# RECORDS PROVIDED
* * * * *

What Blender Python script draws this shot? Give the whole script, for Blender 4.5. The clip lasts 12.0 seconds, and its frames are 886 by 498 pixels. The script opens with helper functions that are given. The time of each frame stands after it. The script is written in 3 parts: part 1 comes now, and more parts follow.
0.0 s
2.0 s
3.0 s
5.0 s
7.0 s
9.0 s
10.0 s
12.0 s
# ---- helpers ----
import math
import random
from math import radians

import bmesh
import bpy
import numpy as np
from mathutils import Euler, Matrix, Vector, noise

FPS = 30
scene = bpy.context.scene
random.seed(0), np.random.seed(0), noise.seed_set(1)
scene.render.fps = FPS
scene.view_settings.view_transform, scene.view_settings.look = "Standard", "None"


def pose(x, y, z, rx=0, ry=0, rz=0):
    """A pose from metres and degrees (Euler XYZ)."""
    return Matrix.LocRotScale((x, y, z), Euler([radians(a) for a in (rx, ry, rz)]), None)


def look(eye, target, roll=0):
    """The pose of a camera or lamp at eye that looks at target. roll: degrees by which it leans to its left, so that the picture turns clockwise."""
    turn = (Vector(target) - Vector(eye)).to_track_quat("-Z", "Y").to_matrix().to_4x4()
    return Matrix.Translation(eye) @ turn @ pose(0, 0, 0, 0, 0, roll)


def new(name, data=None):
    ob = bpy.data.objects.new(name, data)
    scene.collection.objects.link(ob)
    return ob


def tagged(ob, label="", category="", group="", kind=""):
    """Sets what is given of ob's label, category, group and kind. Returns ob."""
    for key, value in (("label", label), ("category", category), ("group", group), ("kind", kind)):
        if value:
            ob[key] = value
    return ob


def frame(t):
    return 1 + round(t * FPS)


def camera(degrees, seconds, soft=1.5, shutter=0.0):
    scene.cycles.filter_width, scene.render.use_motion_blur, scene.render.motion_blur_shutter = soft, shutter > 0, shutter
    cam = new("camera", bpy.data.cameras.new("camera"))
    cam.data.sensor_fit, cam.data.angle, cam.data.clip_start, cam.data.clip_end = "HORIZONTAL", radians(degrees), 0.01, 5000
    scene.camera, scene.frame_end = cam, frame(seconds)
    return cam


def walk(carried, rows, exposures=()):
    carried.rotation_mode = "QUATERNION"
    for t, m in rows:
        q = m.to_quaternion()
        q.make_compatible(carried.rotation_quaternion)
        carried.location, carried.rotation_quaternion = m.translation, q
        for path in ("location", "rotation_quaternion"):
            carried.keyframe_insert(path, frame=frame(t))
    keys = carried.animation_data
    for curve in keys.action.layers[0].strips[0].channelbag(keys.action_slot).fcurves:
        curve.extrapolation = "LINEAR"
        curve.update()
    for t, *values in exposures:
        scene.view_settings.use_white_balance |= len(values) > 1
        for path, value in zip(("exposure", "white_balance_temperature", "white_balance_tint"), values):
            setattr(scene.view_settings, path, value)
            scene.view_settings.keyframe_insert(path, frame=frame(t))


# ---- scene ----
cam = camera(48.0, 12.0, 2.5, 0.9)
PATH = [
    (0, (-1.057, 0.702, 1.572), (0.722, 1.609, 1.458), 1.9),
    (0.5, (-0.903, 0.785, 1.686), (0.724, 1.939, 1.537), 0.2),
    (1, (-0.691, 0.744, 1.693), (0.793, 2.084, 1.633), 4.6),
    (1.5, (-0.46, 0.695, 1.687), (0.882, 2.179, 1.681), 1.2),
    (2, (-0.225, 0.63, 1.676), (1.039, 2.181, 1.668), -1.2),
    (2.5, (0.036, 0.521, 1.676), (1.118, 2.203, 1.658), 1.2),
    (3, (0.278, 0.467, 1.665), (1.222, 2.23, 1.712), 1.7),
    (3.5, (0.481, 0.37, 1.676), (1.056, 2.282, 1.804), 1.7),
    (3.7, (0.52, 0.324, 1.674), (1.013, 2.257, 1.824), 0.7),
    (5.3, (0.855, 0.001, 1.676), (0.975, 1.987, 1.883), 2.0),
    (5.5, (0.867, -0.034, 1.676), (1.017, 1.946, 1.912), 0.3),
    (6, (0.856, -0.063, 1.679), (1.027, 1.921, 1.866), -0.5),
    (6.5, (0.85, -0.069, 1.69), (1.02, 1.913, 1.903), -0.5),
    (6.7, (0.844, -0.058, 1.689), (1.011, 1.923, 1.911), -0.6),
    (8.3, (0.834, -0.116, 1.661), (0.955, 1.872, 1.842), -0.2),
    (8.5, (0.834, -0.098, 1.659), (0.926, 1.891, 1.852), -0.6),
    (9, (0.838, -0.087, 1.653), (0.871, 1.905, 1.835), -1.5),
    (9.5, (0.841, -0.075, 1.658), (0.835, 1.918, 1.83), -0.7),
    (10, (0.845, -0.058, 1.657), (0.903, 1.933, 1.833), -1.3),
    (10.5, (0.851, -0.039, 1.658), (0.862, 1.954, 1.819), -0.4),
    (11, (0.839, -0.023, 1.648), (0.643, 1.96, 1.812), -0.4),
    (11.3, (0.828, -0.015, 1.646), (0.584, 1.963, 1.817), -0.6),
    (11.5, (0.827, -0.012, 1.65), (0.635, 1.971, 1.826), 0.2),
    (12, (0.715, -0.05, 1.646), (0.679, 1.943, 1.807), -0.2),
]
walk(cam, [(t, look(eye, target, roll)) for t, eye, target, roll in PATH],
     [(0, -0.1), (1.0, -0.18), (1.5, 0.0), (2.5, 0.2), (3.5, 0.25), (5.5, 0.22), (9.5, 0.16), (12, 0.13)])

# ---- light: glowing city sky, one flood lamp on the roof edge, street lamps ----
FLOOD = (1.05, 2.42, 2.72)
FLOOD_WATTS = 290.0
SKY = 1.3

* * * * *

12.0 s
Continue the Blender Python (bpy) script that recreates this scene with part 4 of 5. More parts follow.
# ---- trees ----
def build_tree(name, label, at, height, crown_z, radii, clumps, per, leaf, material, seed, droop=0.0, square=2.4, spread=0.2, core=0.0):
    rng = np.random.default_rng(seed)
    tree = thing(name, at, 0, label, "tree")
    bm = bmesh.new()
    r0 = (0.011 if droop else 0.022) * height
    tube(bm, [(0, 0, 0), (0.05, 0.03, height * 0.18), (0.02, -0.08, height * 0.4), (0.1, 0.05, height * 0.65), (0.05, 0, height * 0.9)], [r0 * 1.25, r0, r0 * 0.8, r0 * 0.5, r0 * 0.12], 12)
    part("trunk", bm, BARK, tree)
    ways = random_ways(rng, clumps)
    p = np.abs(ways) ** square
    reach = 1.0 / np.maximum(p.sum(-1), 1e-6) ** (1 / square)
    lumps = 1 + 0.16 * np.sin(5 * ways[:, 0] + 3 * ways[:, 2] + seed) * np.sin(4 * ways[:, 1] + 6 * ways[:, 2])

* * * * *

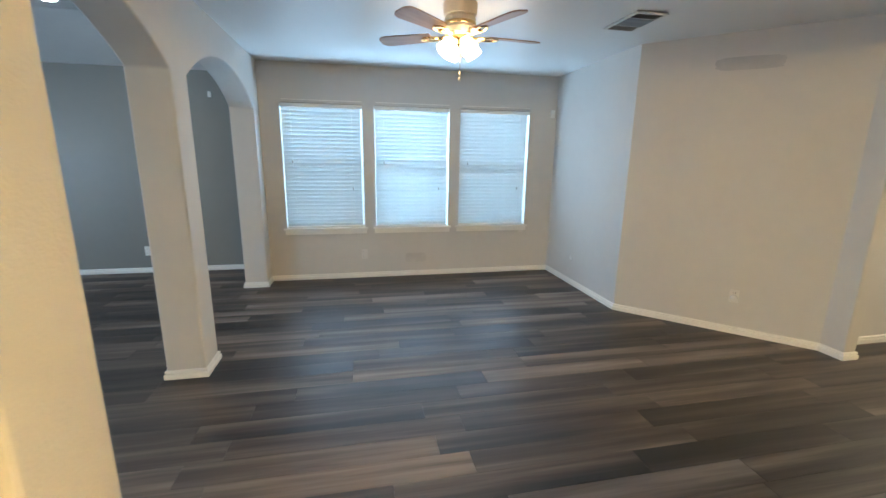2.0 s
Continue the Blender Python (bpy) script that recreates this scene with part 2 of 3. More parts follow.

* * * * *

# DIRECTION
Above are the records; print exactly the lines from the line with "shutter > 0, shutter" to the line with "scene.view_settings.use_white_balance |= len(values)", including both, and nothing else.

# SOLUTION
    scene.cycles.filter_width, scene.render.use_motion_blur, scene.render.motion_blur_shutter = soft, shutter > 0, shutter
    cam = new("camera", bpy.data.cameras.new("camera"))
    cam.data.sensor_fit, cam.data.angle, cam.data.clip_start, cam.data.clip_end = "HORIZONTAL", radians(degrees), 0.01, 5000
    scene.camera, scene.frame_end = cam, frame(seconds)
    return cam


def walk(carried, rows, exposures=()):
    carried.rotation_mode = "QUATERNION"
    for t, m in rows:
        q = m.to_quaternion()
        q.make_compatible(carried.rotation_quaternion)
        carried.location, carried.rotation_quaternion = m.translation, q
        for path in ("location", "rotation_quaternion"):
            carried.keyframe_insert(path, frame=frame(t))
    keys = carried.animation_data
    for curve in keys.action.layers[0].strips[0].channelbag(keys.action_slot).fcurves:
        curve.extrapolation = "LINEAR"
        curve.update()
    for t, *values in exposures:
        scene.view_settings.use_white_balance |= len(values) > 1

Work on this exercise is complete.